Dear Debbie,
We read your New York Times interview and we gotta say, we love ya, but we didn’t know you felt this way. How’ve you been though? We feel like we haven’t seen you in a while.
We missed you at the last five Roe v. Wade rallies. You know, the day we stand out in the cold while anti-choice protesters shout violent rhetoric at us. There was the one time two of our organizers had to share a pair of gloves. We wish you could’ve been there to share yours.
Also, we missed you at the last anti-choice sieges in Louisiana and Alabama. You might have heard about it – young women were the leaders in clinic escorting and organizing.
Weirdly, we missed you at both the Planned Parenthood rally and the ReproAction candlelight vigil for Colorado Springs here in DC. Maybe we just missed you because it was raining?
Also, we haven’t seen you at the last few National Young Feminist Leadership Conferences in which over 500 college feminists join together from all over the country. It happens every year. You remember?
By the way, have you ever visited the Pink House? It’s the last and only clinic in the whole state of Mississippi. We haven’t seen you around. Young women come out every week to escort in spite of the hateful – and sometimes physically violent – anti-abortion presence.
Thanks for voting no on Anti-Choice Measure 6 in Florida, but we missed you on the ground in Tennessee, North Dakota, Colorado, and New Mexico where we tabled, phone-banked, hosted events, and canvassed neighborhoods. Did you get lost on the way there? Google Maps is hard sometimes.
Are you not an early riser? We didn’t get to connect with you outside of the Virginia State Board of Health meeting when they rolled back their TRAP laws. Maybe you didn’t have a sleeping bag like we did, in order to camp out at 3am to wait for the decision.
We’ve met with student organizers and change makers across the country who definitely are not afraid to say “abortion” and, more importantly, are not afraid to get out and fight for it.
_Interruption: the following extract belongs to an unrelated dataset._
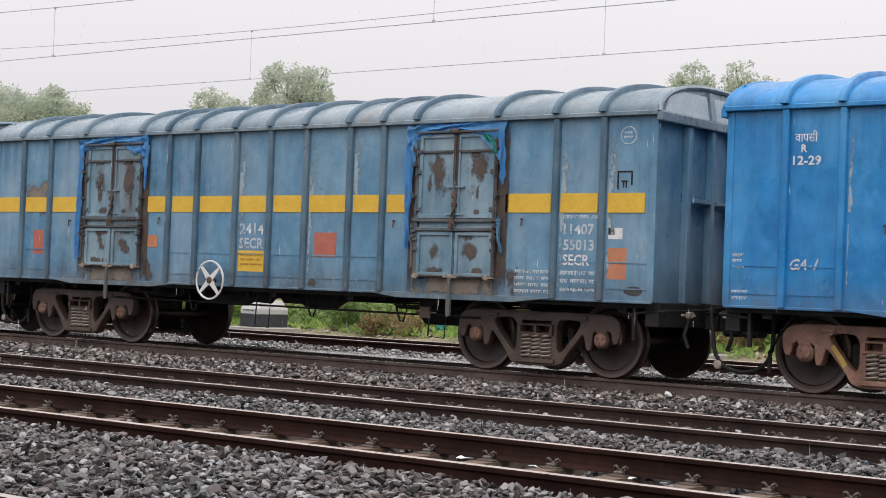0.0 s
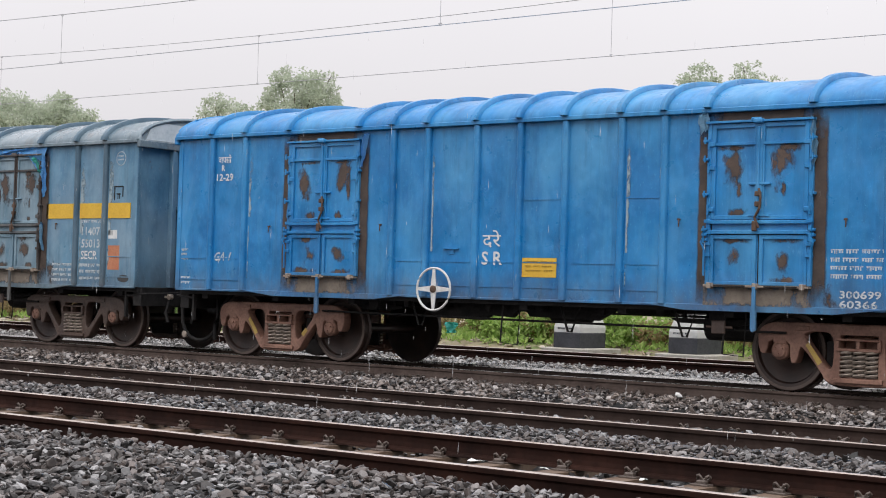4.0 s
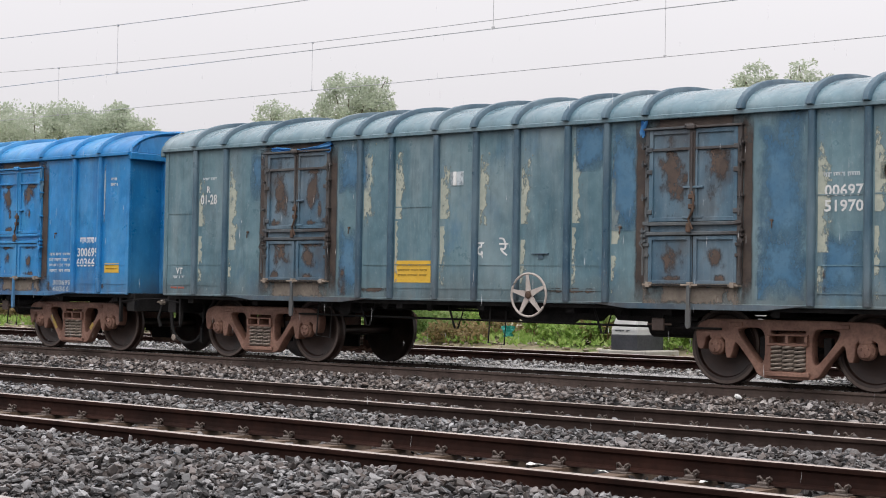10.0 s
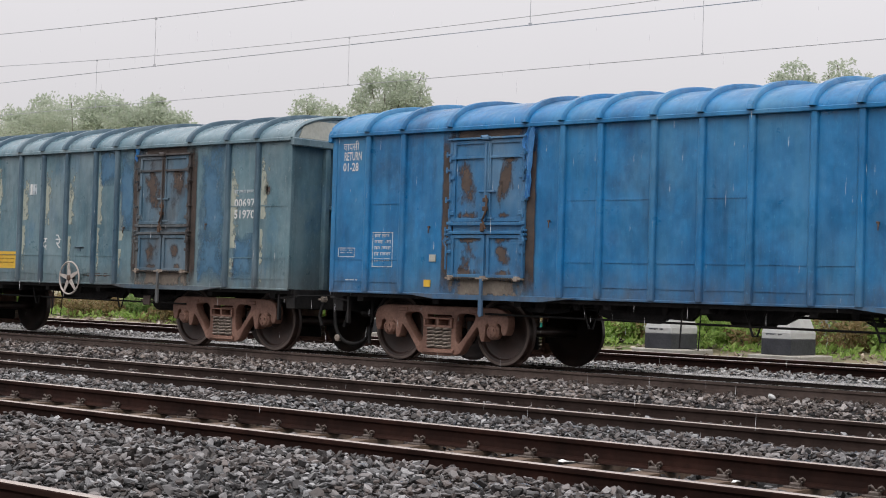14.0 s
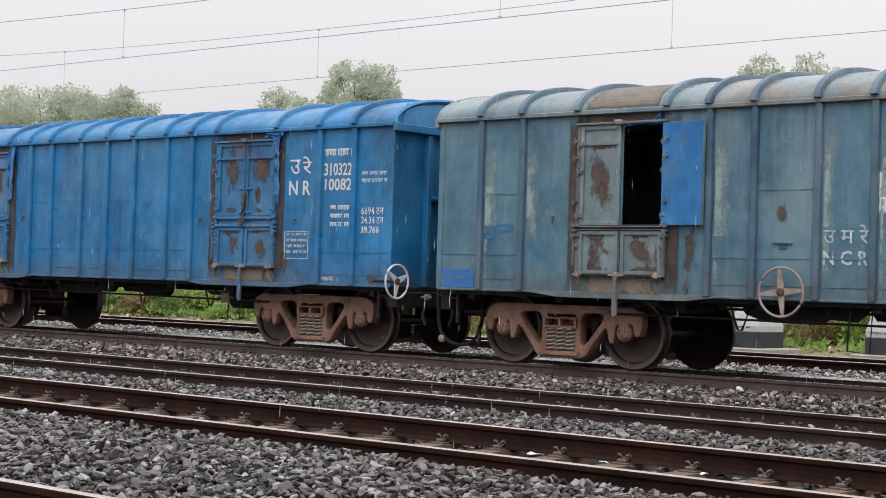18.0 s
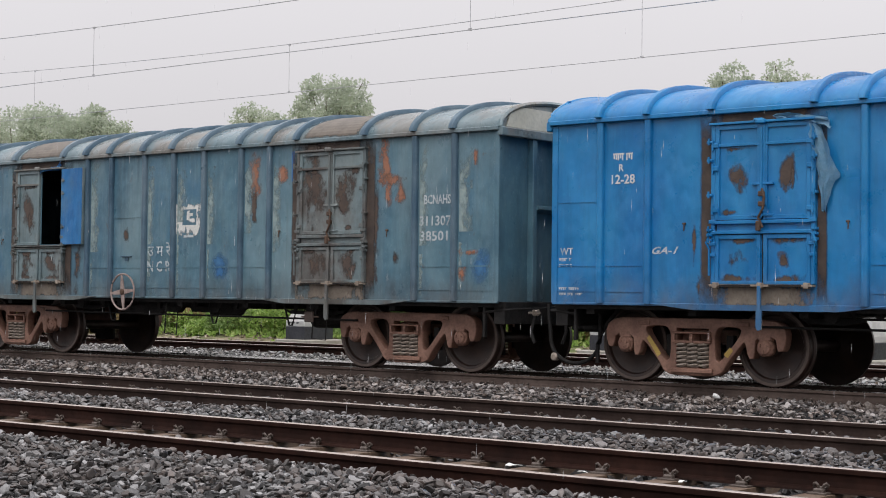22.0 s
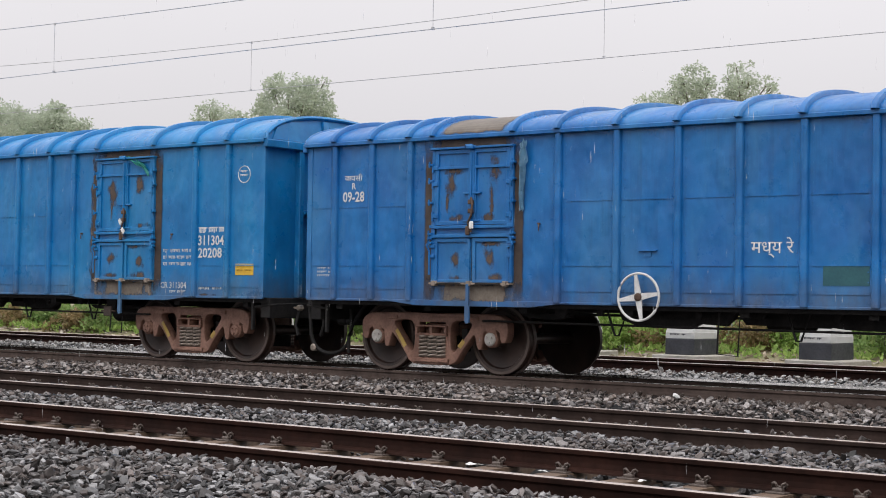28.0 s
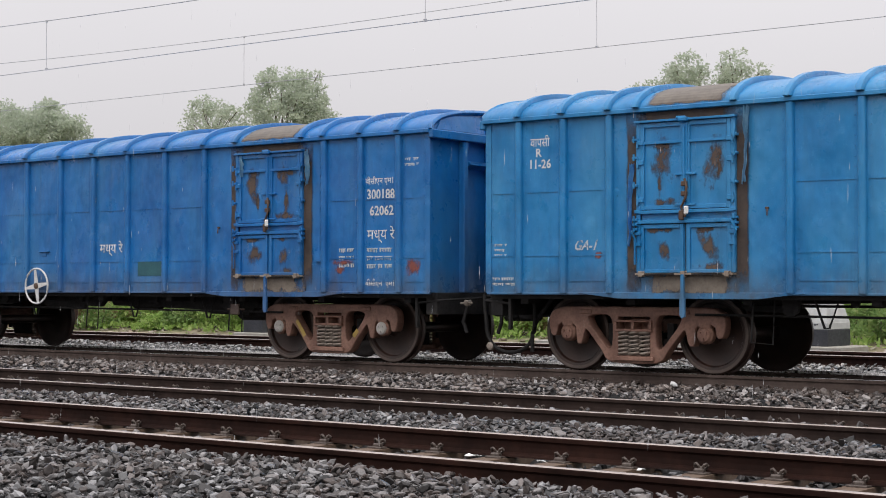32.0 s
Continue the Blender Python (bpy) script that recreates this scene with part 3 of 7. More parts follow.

As campus organizers, we have the privilege of bearing witness to the immense amount of unseen grassroots community action that takes place on a daily basis. These actions, sustained primarily by young women, fuel the reproductive justice movement. They are the reproductive justice movement. These are actions as small as having one-on-one conversations with 140 characters and as big as hosting massive rallies in order to protect our clinics. These are our bodies, and our lives, that are at stake.
We are at the frontlines – we are the frontlines – and we’re sorry to say: we haven’t seen you around. We’ll be sure to send you an invitation next time. Please bring snacks.
The Campus Team,
Chelsea, Edwith, Kelli, and Mari
Note: This letter is written in response to the statement by Democratic National Committee Chair Debbie Wasserman Schultz saying that there exists “a complacency among the generation of young women whose entire lives have been lived after Roe v. Wade was decided.”
I’m glad I’m not the only one who thinks Debbie kinda… is not very progressive.